CHAPEL HILL – When the expansion was approved for the Chapel Hill Public Library, Town officials knew that an additional $700,000 was needed for operating expenses. But the question now is when to complete the increase in funding to the library.

“We determined that it was able to support a maximum of 54 hours per week with the existing staff,” interim library director Mark Bayles says.

Those 54 hours compares to the 68 hours per week the library operates on currently.

Chapel Hill Mayor Mark Kleinschmidt says half of the increase has already been applied to the budget.

“Last year we went ahead and budgeted for an additional $350,000, increased the operating expenses by that much,” Mayor Kleinschmidt says. “And today the Council just has to answer the question: how are we going to achieve the remainder of there? Where is it going to come from, and when is it going to arrive?”

Additionally, he says the library isn’t the sole project the Council has to discuss for the upcoming fiscal year.

“(We have) some personnel restructuring; we have the solid waste issue with the landfill closing; we have the opening of the library,” Mayor Kleinschmidt says. “Those are just three big ticket items that we need to figure out how we’re going to provide for.”

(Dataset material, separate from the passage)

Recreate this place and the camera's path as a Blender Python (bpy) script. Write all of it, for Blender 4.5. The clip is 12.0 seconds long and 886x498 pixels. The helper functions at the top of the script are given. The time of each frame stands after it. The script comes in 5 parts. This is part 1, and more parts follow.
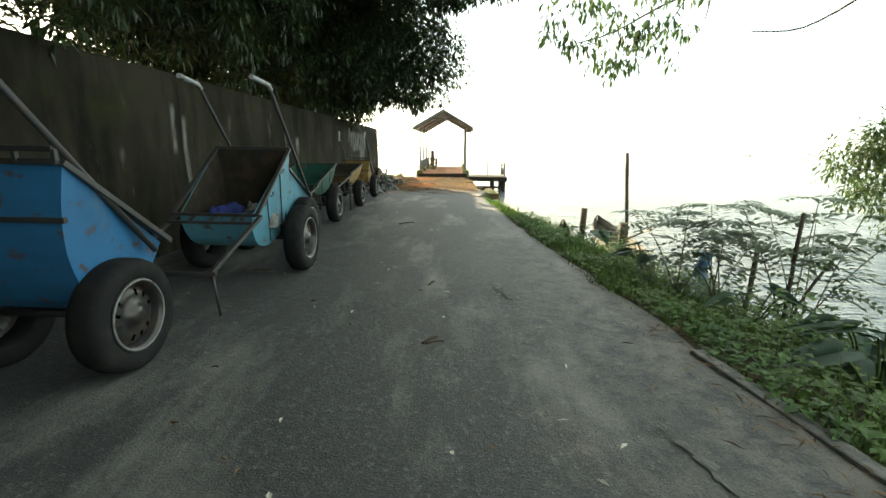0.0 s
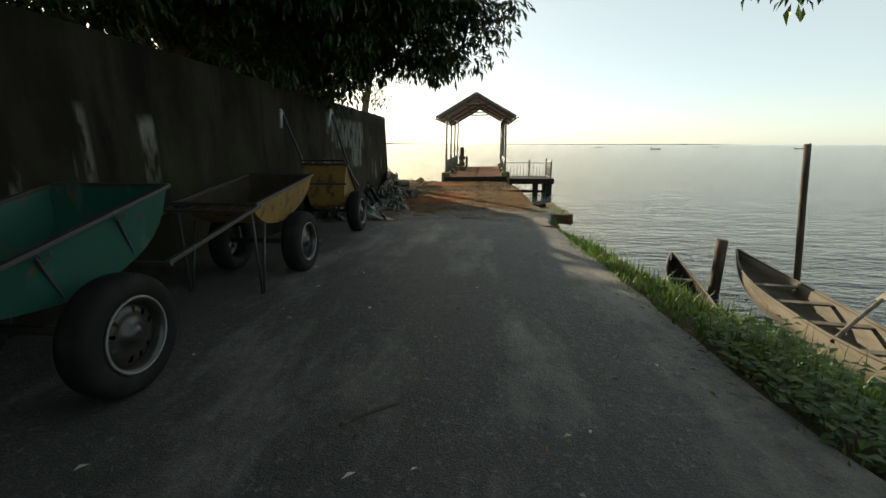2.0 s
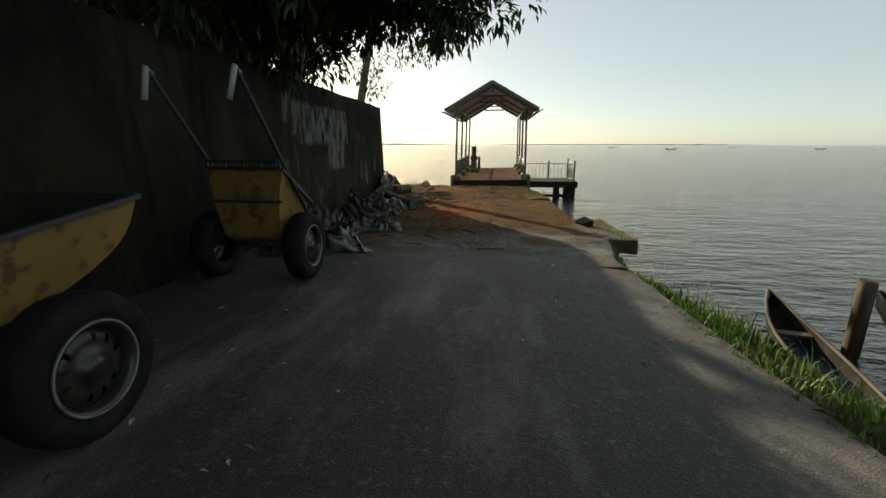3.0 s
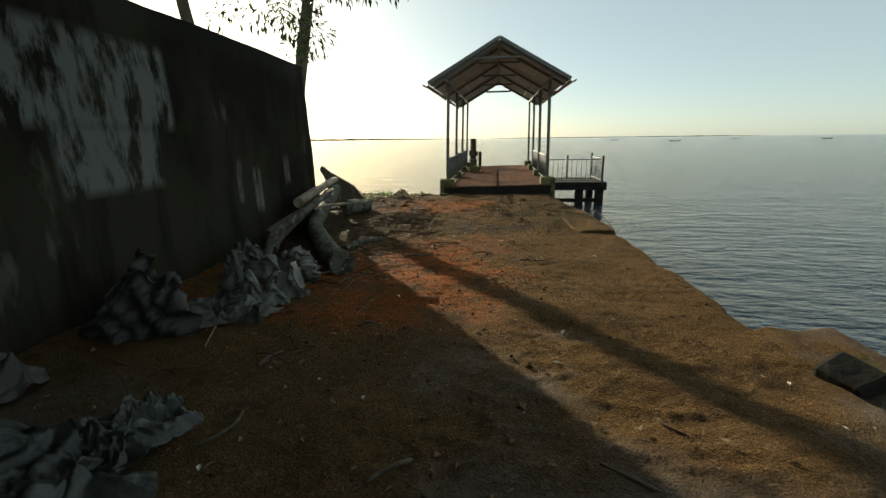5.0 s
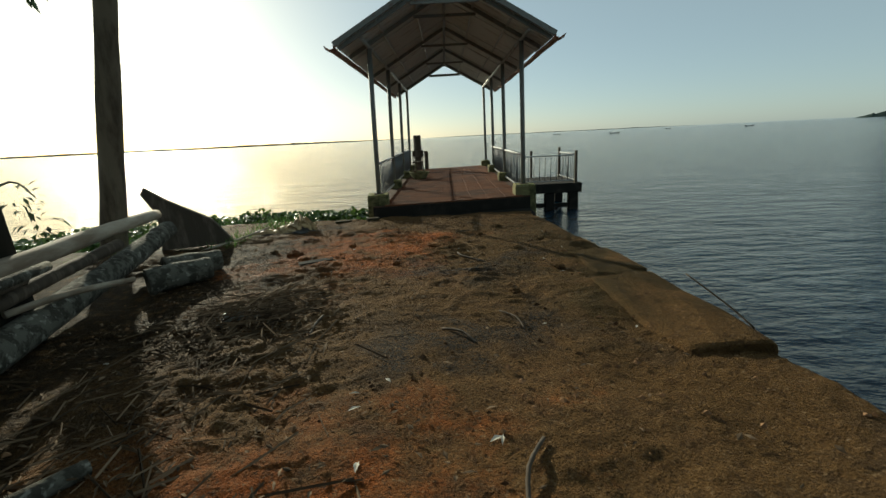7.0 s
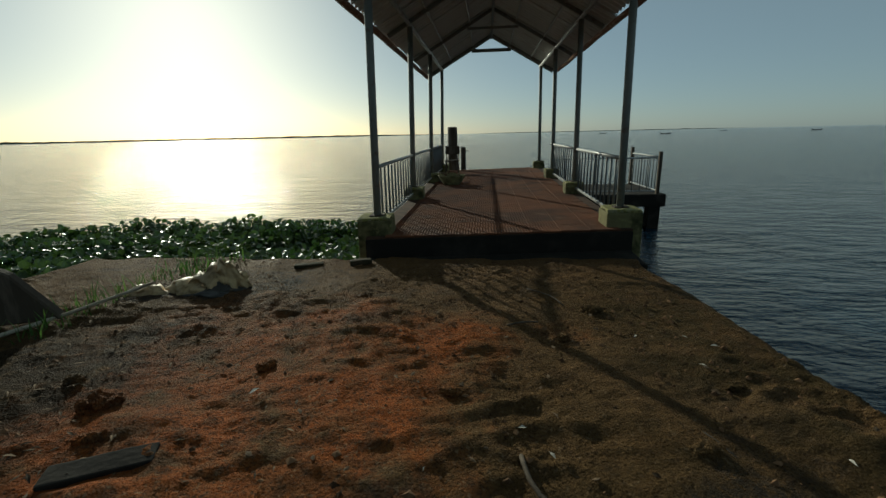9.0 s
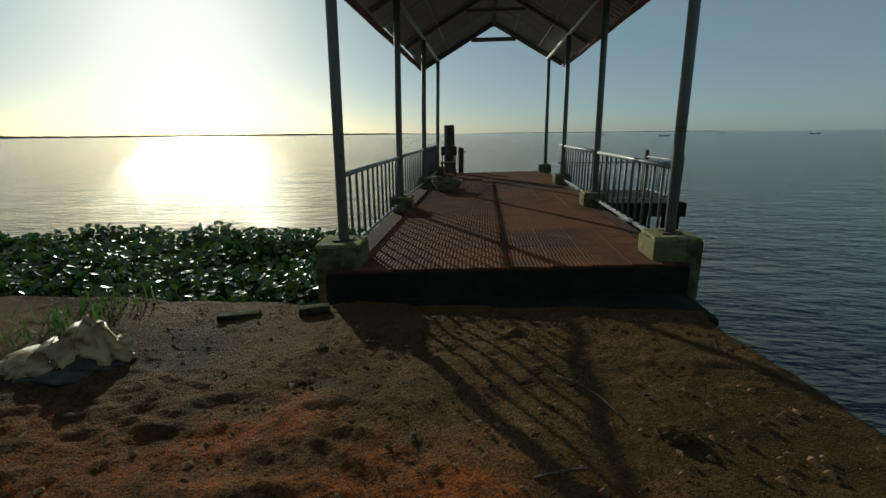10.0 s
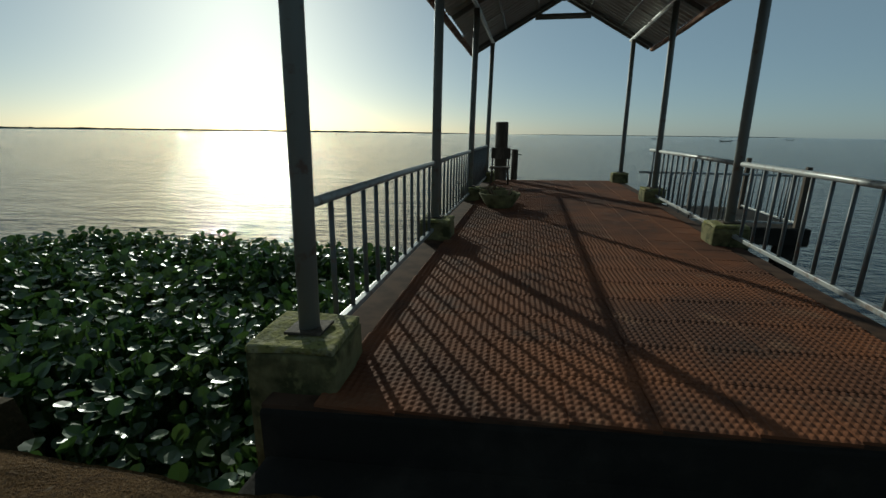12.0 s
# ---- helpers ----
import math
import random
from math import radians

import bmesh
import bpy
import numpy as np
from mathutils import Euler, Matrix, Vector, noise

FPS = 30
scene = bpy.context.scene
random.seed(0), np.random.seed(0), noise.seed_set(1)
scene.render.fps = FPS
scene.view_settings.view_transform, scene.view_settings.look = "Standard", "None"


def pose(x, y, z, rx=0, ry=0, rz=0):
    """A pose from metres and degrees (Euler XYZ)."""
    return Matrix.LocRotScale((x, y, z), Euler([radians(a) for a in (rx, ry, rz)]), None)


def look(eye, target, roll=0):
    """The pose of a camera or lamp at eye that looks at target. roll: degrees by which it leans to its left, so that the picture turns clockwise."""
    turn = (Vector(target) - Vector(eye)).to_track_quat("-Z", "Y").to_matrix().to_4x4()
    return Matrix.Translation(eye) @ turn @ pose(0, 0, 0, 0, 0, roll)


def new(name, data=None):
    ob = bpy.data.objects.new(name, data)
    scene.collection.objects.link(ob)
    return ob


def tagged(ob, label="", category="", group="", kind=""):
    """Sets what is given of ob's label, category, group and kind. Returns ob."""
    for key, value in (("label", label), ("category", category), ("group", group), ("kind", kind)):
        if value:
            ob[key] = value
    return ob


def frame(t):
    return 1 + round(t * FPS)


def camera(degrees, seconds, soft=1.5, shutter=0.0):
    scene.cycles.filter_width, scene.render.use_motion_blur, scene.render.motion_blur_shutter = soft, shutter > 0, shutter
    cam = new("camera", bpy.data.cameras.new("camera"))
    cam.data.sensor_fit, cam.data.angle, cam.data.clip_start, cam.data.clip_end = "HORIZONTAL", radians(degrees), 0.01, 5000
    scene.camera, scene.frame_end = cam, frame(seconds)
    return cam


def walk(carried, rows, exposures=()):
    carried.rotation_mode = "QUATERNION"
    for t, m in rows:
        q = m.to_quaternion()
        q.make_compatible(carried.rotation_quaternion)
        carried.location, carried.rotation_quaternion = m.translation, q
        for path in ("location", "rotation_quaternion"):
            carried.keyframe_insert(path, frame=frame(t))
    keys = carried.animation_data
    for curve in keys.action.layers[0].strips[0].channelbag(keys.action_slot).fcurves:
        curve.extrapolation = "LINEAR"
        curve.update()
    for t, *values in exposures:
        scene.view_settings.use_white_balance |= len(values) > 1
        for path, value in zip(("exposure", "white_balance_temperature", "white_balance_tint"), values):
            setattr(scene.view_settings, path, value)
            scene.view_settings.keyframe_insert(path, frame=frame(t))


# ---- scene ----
cam = camera(90.8, 12.0)
PATH = [
    (0, (0.321, 0.205, 1.213), (0.285, 2.152, 0.756), 1.0),
    (0.5, (0.213, 1.65, 1.205), (0.07, 3.591, 0.744), 1.2),
    (1, (0.159, 3.056, 1.184), (-0.001, 4.995, 0.721), 0.1),
    (1.5, (0.106, 4.47, 1.143), (-0.046, 6.41, 0.678), -0.0),
    (2, (0.026, 5.886, 1.109), (-0.142, 7.823, 0.641), 0.1),
    (2.5, (-0.087, 7.27, 1.057), (-0.29, 9.204, 0.59), 0.5),
    (4.3, (-0.281, 11.977, 0.956), (-0.512, 13.908, 0.489), -0.8),
    (4.5, (-0.311, 12.5, 0.945), (-0.538, 14.43, 0.471), -0.7),
    (5, (-0.374, 13.692, 0.911), (-0.591, 15.62, 0.422), -0.7),
    (5.5, (-0.437, 14.693, 0.883), (-0.652, 16.619, 0.39), -0.6),
    (6, (-0.541, 15.609, 0.858), (-0.813, 17.528, 0.363), -0.1),
    (6.5, (-0.487, 16.544, 0.842), (-0.682, 18.473, 0.353), -2.2),
    (7, (-0.416, 17.477, 0.808), (-0.423, 19.415, 0.312), -2.8),
    (8.8, (-0.45, 20.324, 0.737), (-0.657, 22.247, 0.225), -0.6),
    (9, (-0.419, 20.593, 0.723), (-0.59, 22.52, 0.215), -1.3),
    (9.5, (-0.442, 21.187, 0.71), (-0.469, 23.12, 0.197), -2.0),
    (10, (-0.454, 21.819, 0.71), (-0.612, 23.746, 0.199), -0.6),
    (10.5, (-0.501, 22.46, 0.686), (-0.634, 24.391, 0.183), -0.6),
    (11, (-0.592, 22.976, 0.673), (-0.874, 24.889, 0.159), 0.7),
    (11.5, (-0.675, 23.393, 0.678), (-1.022, 25.293, 0.157), 1.1),
    (12, (-0.7, 23.619, 0.671), (-1.042, 25.522, 0.159), 0.7),
]
walk(cam, [(t, look(eye, target, roll)) for t, eye, target, roll in PATH],
     exposures=((0.0, 2.6, 7900, 0), (1.0, 1.9, 7700, 0), (2.0, 1.05, 7500, 4), (2.7, 0.72, 7500, 5), (4.5, 0.6, 7200, -1), (6.0, 0.48, 6850, -2), (7.0, 0.15, 6500, -5), (9.0, -0.6, 6000, -8), (12.0, -0.68, 5650, -8)))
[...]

The main concentration of the extra funds would be the addition of staff members to cover the 35,000 square feet of added space, which is more than double the previous structure. Bayles says the library administration has to wait for the budgeting plan before it can hire the additional staff.

“I was approximately, I think, five full-time equivalents; although, it wasn’t simply five people,” Bayles says. “It was a variety of additions to existing staff hours, temporary employees, and at least two new positions—one of which wasn’t full time.”

The 2012-2013 fiscal year ends June 30, but the new library is schedule to open sometime in April. The concern is that if new staff is hired and additional budgeting is not in place, the library would not have the resources to pay the additional staff.

A petition was started by a Chapel Hill resident that stated the Town Council’s budget for 2013-14 would “reduce the hours per week by 20%, from 68 to 54 (for the fewest hours of any public library in the region), cut Saturday hours by more than half, result in longer lines and less access to staff, and cut services and programs that benefit people of all ages and levels of income and education.”

Town Council Member Sally Greene says with the many different topics that need attention, and the different opinions Council members may hold, hashing out those items could be a lengthy process.

“My feeling is that the council would be delighted to be able to fund everything and every level we can, but we have a realistic understanding that we don’t have enough dollars to go around,” Greene says. “We’re going to be faced with very painful conversations about how to spread that money.”

And, she says there’s already been some conversation about how the town can at least get the library to that July 1 mark, but more work to be done.

“My understanding is that the council, before I got back on it in January, did recommend a library proposal that would in fact lessen the number of hours of operation a week from 68 to 54,” Greene says. “So that’s sort of where we’re going to be starting from. I would like to see it higher, but I just don’t know how that conversation’s going to go given all the priorities that we have to negotiate.”

The conversation is far from over. In fact, it’s in its beginning stages. The Chapel Hill Town Council is holding a budget work session on March 6, however the library’s operating budget is not on the agenda at this time.